Material:
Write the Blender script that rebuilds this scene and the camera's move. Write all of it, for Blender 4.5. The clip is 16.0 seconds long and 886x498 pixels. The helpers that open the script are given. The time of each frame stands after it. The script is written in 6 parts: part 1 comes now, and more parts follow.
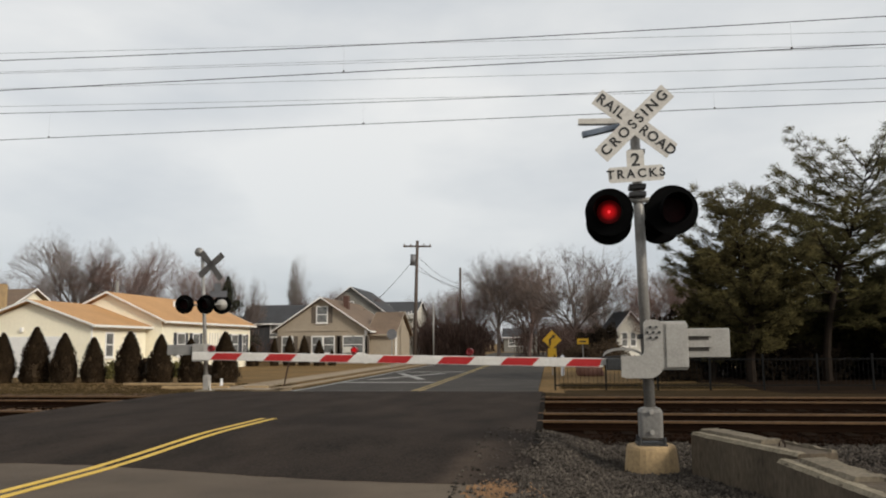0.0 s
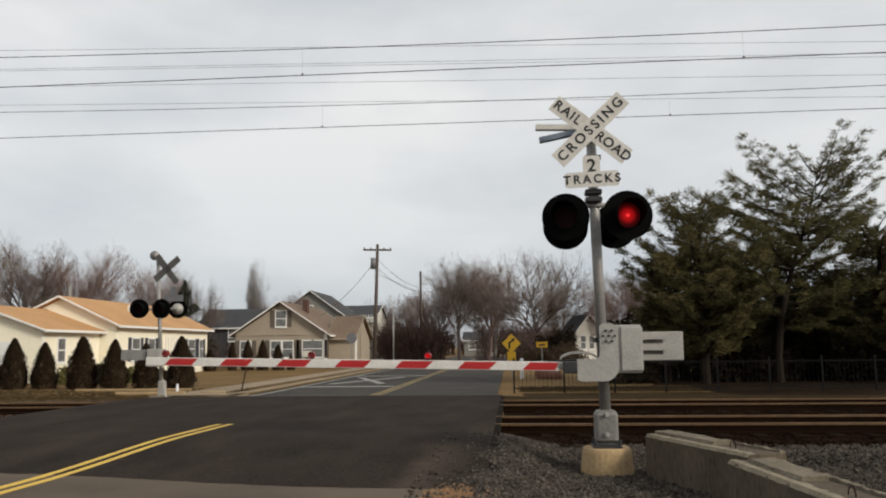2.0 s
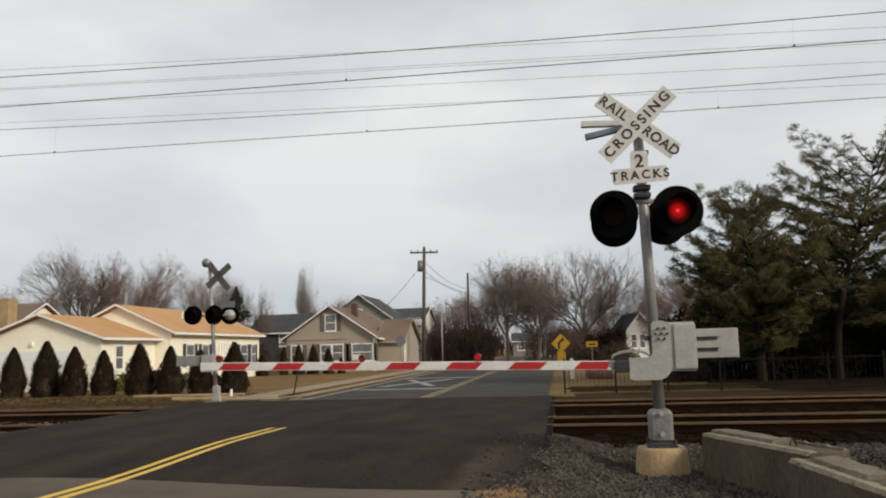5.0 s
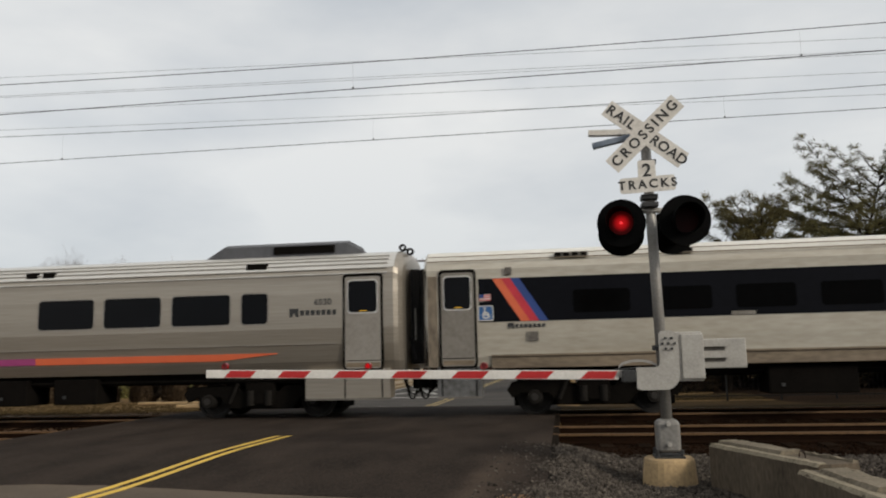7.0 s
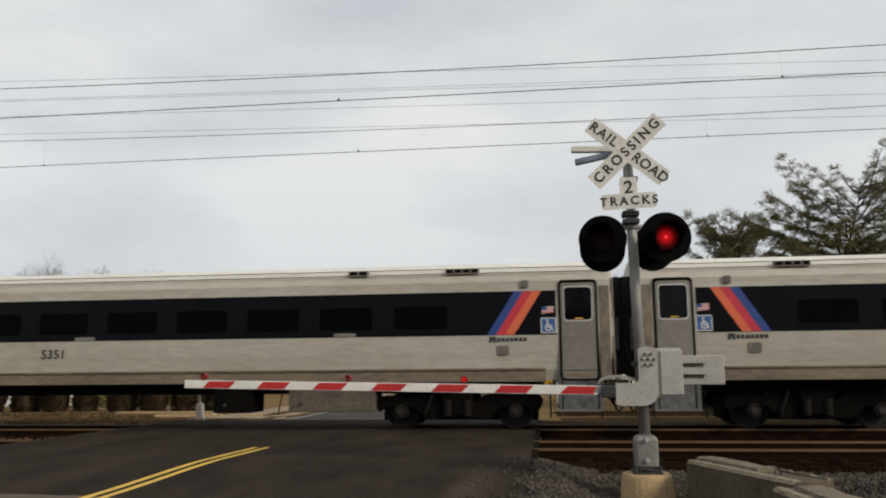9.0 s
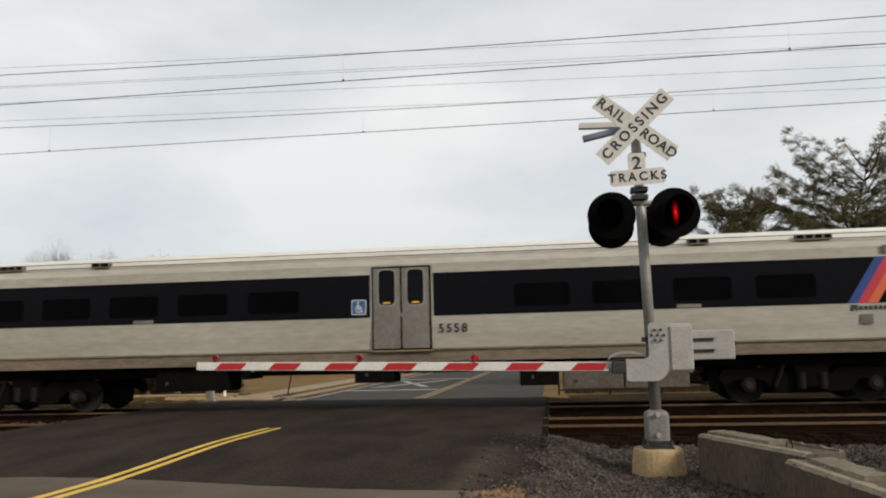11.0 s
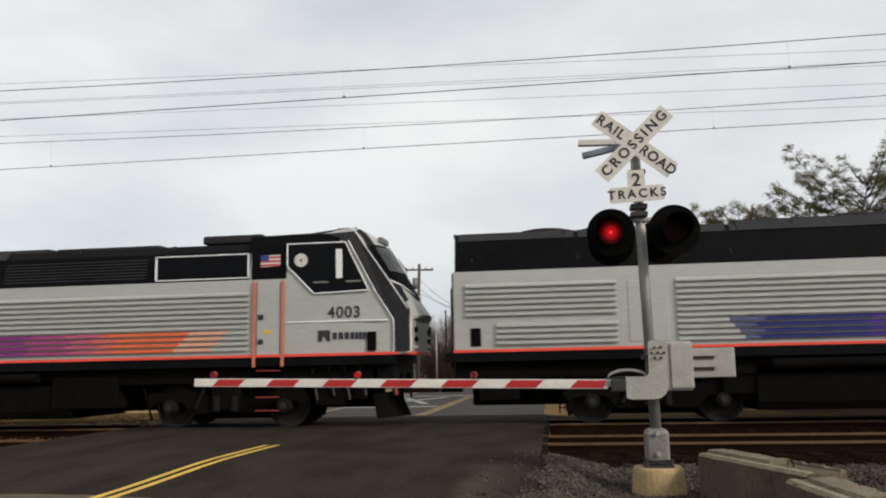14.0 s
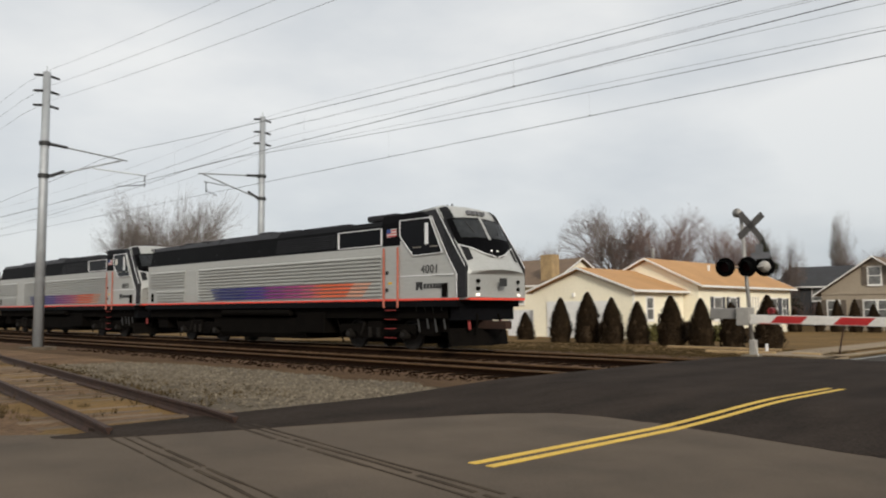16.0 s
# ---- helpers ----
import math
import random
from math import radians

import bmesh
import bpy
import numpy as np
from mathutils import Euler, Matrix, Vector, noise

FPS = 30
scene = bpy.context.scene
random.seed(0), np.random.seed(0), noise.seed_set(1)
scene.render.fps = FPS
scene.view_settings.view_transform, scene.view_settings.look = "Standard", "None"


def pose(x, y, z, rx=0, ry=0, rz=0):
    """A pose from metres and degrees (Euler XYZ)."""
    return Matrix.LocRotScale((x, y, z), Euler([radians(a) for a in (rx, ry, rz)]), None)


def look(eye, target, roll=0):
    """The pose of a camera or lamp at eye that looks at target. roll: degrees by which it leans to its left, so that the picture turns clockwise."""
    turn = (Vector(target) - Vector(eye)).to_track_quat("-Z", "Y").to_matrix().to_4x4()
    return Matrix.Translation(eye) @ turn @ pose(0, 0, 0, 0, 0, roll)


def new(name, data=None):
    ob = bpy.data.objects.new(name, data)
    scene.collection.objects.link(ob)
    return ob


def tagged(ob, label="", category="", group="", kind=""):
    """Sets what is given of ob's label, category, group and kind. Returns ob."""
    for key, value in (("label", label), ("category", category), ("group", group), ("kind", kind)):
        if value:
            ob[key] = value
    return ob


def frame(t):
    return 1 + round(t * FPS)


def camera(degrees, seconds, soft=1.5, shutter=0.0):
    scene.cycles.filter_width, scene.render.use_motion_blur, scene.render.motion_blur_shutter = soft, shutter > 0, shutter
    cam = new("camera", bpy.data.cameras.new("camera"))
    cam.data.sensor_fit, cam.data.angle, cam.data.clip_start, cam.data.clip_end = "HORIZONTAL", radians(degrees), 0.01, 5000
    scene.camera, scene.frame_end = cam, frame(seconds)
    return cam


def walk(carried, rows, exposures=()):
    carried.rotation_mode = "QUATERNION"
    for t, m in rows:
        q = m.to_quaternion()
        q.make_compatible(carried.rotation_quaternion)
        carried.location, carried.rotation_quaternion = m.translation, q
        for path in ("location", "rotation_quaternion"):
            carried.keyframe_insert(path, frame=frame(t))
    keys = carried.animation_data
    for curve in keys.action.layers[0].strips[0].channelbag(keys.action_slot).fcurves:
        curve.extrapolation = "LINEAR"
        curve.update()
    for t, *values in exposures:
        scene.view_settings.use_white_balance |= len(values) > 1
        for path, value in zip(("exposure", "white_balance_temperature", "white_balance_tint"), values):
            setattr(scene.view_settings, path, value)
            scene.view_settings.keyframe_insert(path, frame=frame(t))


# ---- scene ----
cam = camera(58.0, 16.0, soft=2.0, shutter=0.05)
PATH = [
    (0.0, pose(0.000, 0.000, 1.320, 96.74, 0.40, 7.58)),
    (0.5, pose(0.008, 0.021, 1.325, 97.16, 0.70, 7.69)),
    (1.0, pose(-0.008, -0.002, 1.320, 96.65, 0.77, 8.41)),
    (1.5, pose(0.025, 0.009, 1.300, 97.25, -0.36, 4.92)),
    (2.0, pose(0.035, -0.013, 1.327, 96.97, 0.64, 4.77)),
    (2.5, pose(0.024, 0.002, 1.324, 96.70, 0.08, 4.84)),
    (3.0, pose(0.007, -0.015, 1.325, 96.76, 0.16, 5.67)),
    (3.5, pose(-0.002, 0.007, 1.322, 96.99, 0.76, 7.31)),
    (4.0, pose(-0.001, 0.016, 1.324, 96.78, 1.65, 8.03)),
    (4.2, pose(0.025, 0.007, 1.323, 96.84, 1.71, 8.17)),
    (6.5, pose(-0.001, 0.007, 1.320, 97.60, 1.35, 8.33)),
    (7.0, pose(-0.008, 0.015, 1.322, 97.77, 1.28, 8.53)),
    (7.5, pose(0.026, -0.010, 1.324, 98.11, 1.16, 8.06)),
    (8.0, pose(0.020, 0.004, 1.321, 97.83, 1.16, 8.49)),
    (8.5, pose(0.019, 0.016, 1.324, 97.96, 0.85, 8.06)),
    (9.0, pose(0.020, -0.003, 1.324, 98.66, 0.52, 7.27)),
    (9.2, pose(-0.026, -0.006, 1.310, 98.16, -0.20, 9.04)),
    (11.3, pose(-0.034, -0.014, 1.313, 97.08, 1.46, 7.64)),
    (11.5, pose(-0.034, -0.001, 1.312, 96.89, 0.89, 7.56)),
    (12.0, pose(-0.056, -0.024, 1.312, 96.69, 0.86, 6.46)),
    (12.5, pose(0.016, -0.001, 1.322, 97.19, 1.80, 7.47)),
    (13.0, pose(0.045, -0.009, 1.321, 98.27, 1.57, 8.03)),
    (13.5, pose(-0.014, 0.009, 1.318, 97.95, 1.63, 7.21)),
    (14.0, pose(-0.005, 0.016, 1.316, 98.41, 1.17, 7.81)),
    (14.5, pose(-0.023, 0.001, 1.313, 98.11, 1.51, 8.19)),
    (15.0, pose(-0.025, 0.003, 1.312, 97.47, 1.52, 8.34)),
    (15.5, pose(-0.066, -0.037, 1.327, 97.09, 1.12, 12.06)),
    (15.6, pose(-0.120, -0.020, 1.338, 96.42, 0.98, 19.62)),
    (15.7, pose(-0.230, 0.060, 1.340, 95.93, 1.05, 26.42)),
    (15.8, pose(-0.330, 0.123, 1.336, 95.46, 1.10, 32.82)),
    (15.9, pose(-0.400, 0.165, 1.322, 94.86, 0.65, 39.01)),
    (16.0, pose(-0.455, 0.176, 1.294, 94.42, 0.22, 44.22)),
]
walk(cam, PATH, ((0.0, 0.0), (4.5, 0.0), (6.3, -0.05), (9.2, -0.05), (11.5, 0.1), (15.4, 0.11), (15.8, 0.0), (16.0, 0.0)))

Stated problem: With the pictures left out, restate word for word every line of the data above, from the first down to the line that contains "scene = bpy.context.scene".

Written solution:
Write the Blender script that rebuilds this scene and the camera's move. Write all of it, for Blender 4.5. The clip is 16.0 seconds long and 886x498 pixels. The helpers that open the script are given. The time of each frame stands after it. The script is written in 6 parts: part 1 comes now, and more parts follow.
0.0 s
2.0 s
5.0 s
7.0 s
9.0 s
11.0 s
14.0 s
16.0 s
# ---- helpers ----
import math
import random
from math import radians

import bmesh
import bpy
import numpy as np
from mathutils import Euler, Matrix, Vector, noise

FPS = 30
scene = bpy.context.scene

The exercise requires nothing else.